# THE TASK
Return the lines that follow, exactly as they appear, from the first through the one containing "of a camera"; no pictures are to be included.

########

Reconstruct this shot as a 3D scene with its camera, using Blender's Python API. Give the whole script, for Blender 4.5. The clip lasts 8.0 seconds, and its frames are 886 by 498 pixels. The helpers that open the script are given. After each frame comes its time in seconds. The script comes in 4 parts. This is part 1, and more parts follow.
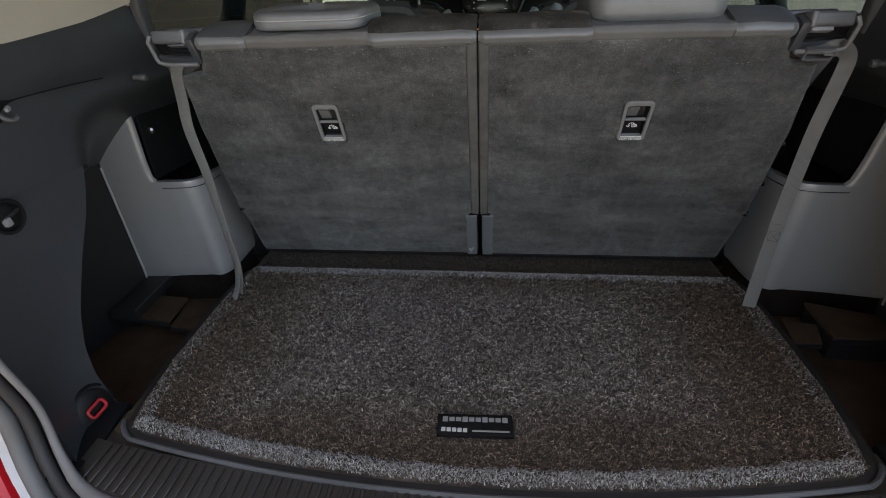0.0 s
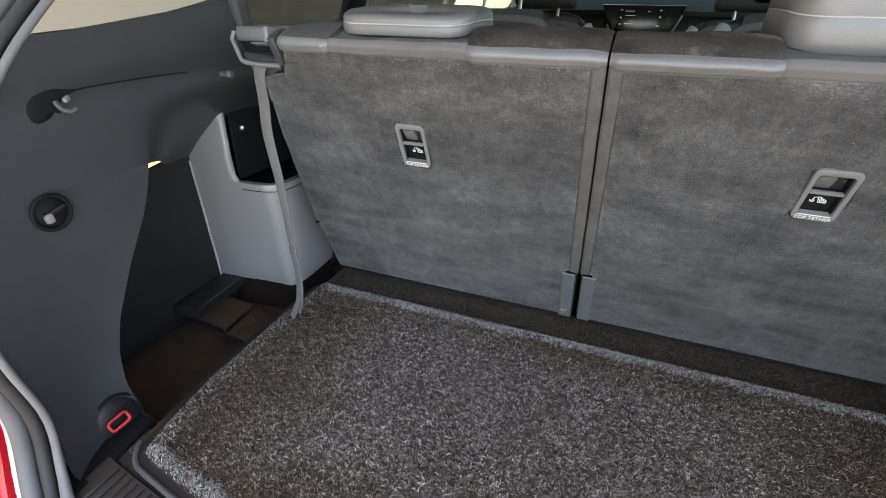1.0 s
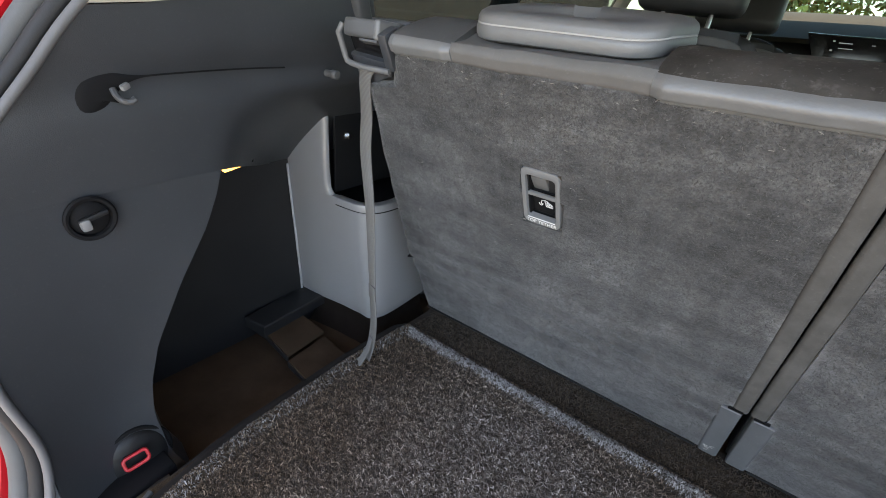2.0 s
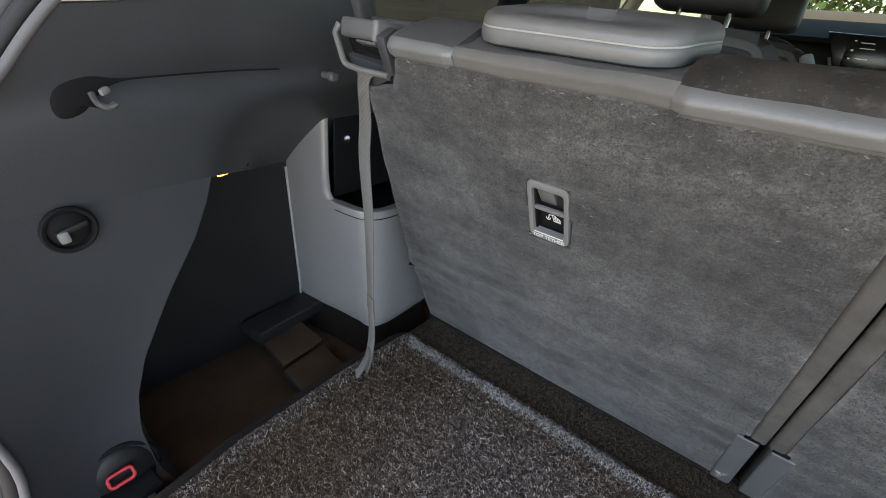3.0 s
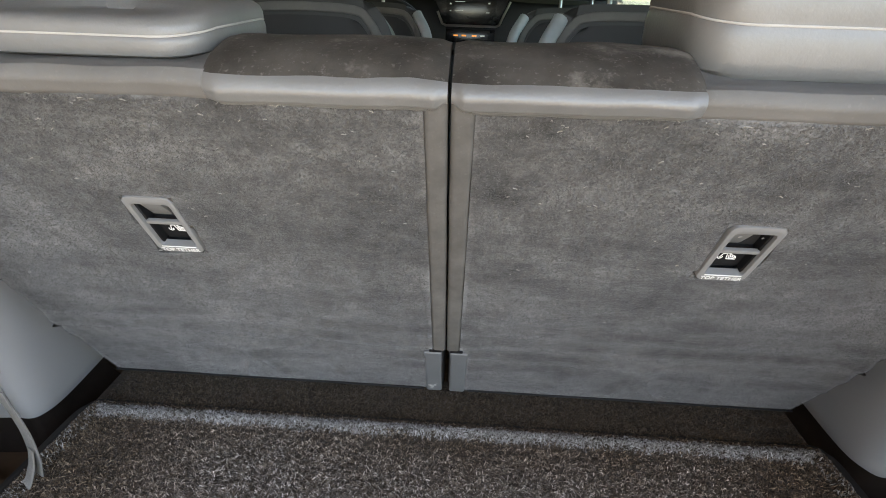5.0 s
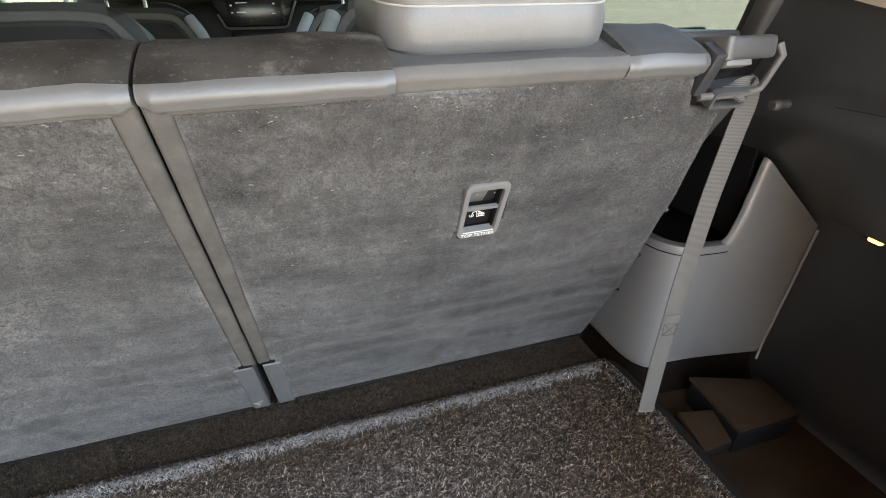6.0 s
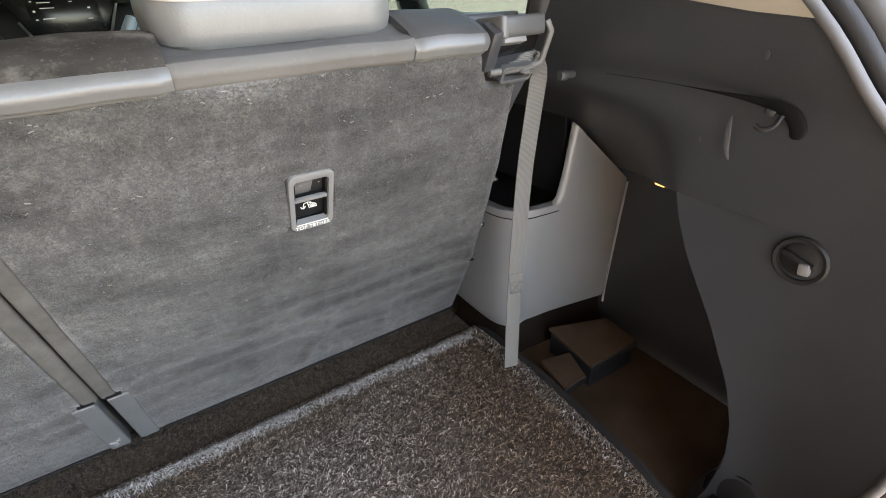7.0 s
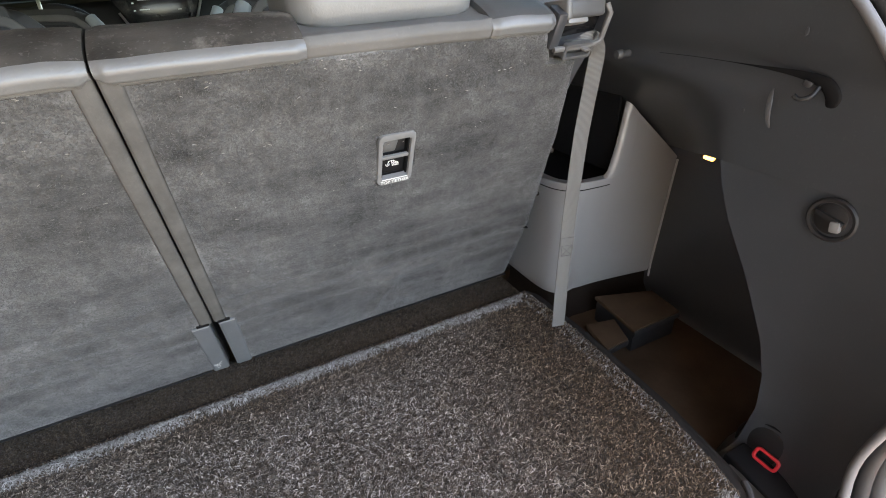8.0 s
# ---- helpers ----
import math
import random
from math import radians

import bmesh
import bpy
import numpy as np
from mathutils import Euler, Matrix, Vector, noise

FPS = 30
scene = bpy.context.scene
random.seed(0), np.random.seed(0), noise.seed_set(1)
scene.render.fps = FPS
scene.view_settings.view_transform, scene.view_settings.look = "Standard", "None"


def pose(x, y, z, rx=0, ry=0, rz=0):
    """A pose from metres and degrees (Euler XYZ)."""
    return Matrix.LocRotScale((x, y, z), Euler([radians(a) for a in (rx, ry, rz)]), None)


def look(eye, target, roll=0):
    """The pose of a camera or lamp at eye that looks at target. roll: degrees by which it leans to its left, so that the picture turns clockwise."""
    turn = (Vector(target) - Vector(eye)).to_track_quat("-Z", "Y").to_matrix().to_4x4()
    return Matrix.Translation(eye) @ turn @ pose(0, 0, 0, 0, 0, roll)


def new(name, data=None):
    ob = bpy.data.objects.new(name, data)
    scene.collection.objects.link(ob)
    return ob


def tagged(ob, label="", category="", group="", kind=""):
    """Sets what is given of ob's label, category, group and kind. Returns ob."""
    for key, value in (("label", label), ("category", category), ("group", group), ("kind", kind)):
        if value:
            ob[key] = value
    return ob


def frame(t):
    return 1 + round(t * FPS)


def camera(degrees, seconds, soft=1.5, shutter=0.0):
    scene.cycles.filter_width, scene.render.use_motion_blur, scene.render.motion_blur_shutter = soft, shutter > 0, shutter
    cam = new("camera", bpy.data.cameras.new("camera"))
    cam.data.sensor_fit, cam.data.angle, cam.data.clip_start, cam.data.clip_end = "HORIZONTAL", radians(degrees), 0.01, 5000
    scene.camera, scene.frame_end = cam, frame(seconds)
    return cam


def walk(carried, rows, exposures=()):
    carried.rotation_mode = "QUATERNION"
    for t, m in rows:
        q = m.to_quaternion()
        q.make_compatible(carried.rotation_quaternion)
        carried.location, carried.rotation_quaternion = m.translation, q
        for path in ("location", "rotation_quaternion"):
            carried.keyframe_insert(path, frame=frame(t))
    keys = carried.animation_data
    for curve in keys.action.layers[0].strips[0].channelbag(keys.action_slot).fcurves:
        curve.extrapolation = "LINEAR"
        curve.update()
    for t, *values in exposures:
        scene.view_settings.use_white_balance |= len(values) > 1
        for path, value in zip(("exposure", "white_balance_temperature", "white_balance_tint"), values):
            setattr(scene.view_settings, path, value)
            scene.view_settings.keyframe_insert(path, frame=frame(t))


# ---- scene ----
cam = camera(86.2, 8.0, 1.0)
PATH = [
    (0, (0.024, -1.07, 0.6), (-0.178, 0.683, -0.342), -2.0),
    (0.5, (0.024, -0.982, 0.592), (-0.349, 0.747, -0.34), -0.8),
    (1, (0.03, -0.877, 0.594), (-0.602, 0.788, -0.316), 1.1),
    (1.5, (-0.007, -0.786, 0.588), (-0.864, 0.78, -0.312), 3.2),
    (2, (-0.071, -0.679, 0.583), (-1.103, 0.774, -0.323), 5.5),
    (2.2, (-0.089, -0.651, 0.583), (-1.176, 0.755, -0.335), 5.9),
    (3.3, (-0.091, -0.637, 0.591), (-1.08, 0.827, -0.347), 5.9),
    (3.5, (-0.081, -0.63, 0.59), (-0.996, 0.886, -0.34), 5.4),
    (4, (-0.053, -0.615, 0.59), (-0.707, 1.036, -0.33), 3.9),
    (4.2, (-0.042, -0.609, 0.592), (-0.581, 1.084, -0.328), 3.4),
    (5.3, (0.034, -0.595, 0.607), (0.135, 1.158, -0.349), 1.1),
    (5.5, (0.052, -0.6, 0.606), (0.273, 1.143, -0.349), 0.5),
    (6, (0.096, -0.622, 0.601), (0.613, 1.06, -0.35), -0.7),
    (6.5, (0.134, -0.649, 0.597), (0.888, 0.932, -0.369), -1.7),
    (7, (0.149, -0.672, 0.596), (1.048, 0.822, -0.384), -2.7),
    (7.5, (0.136, -0.686, 0.599), (1.018, 0.808, -0.396), -3.3),
    (8, (0.075, -0.747, 0.595), (0.805, 0.825, -0.402), -3.4),
]
EXPOSURES = [(0, 1.58, 7800, 12), (0.2, 1.9, 7800, 12), (0.5, 2.7, 7750, 12), (1.0, 2.7, 7700, 12), (1.5, 2.66, 7600, 12), (2.0, 2.56, 7500, 12), (3.5, 2.37, 8000, 12), (4.0, 2.79, 8150, 12), (5.5, 2.94, 8200, 12), (7.0, 3.28, 8200, 12), (8.0, 3.15, 7900, 12)]
walk(cam, [(t, look(eye, target, roll)) for t, eye, target, roll in PATH], EXPOSURES)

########

# RESULT FOR THIS EXERCISE
Reconstruct this shot as a 3D scene with its camera, using Blender's Python API. Give the whole script, for Blender 4.5. The clip lasts 8.0 seconds, and its frames are 886 by 498 pixels. The helpers that open the script are given. After each frame comes its time in seconds. The script comes in 4 parts. This is part 1, and more parts follow.
0.0 s
1.0 s
2.0 s
3.0 s
5.0 s
6.0 s
7.0 s
8.0 s
# ---- helpers ----
import math
import random
from math import radians

import bmesh
import bpy
import numpy as np
from mathutils import Euler, Matrix, Vector, noise

FPS = 30
scene = bpy.context.scene
random.seed(0), np.random.seed(0), noise.seed_set(1)
scene.render.fps = FPS
scene.view_settings.view_transform, scene.view_settings.look = "Standard", "None"


def pose(x, y, z, rx=0, ry=0, rz=0):
    """A pose from metres and degrees (Euler XYZ)."""
    return Matrix.LocRotScale((x, y, z), Euler([radians(a) for a in (rx, ry, rz)]), None)


def look(eye, target, roll=0):
    """The pose of a camera or lamp at eye that looks at target. roll: degrees by which it leans to its left, so that the picture turns clockwise."""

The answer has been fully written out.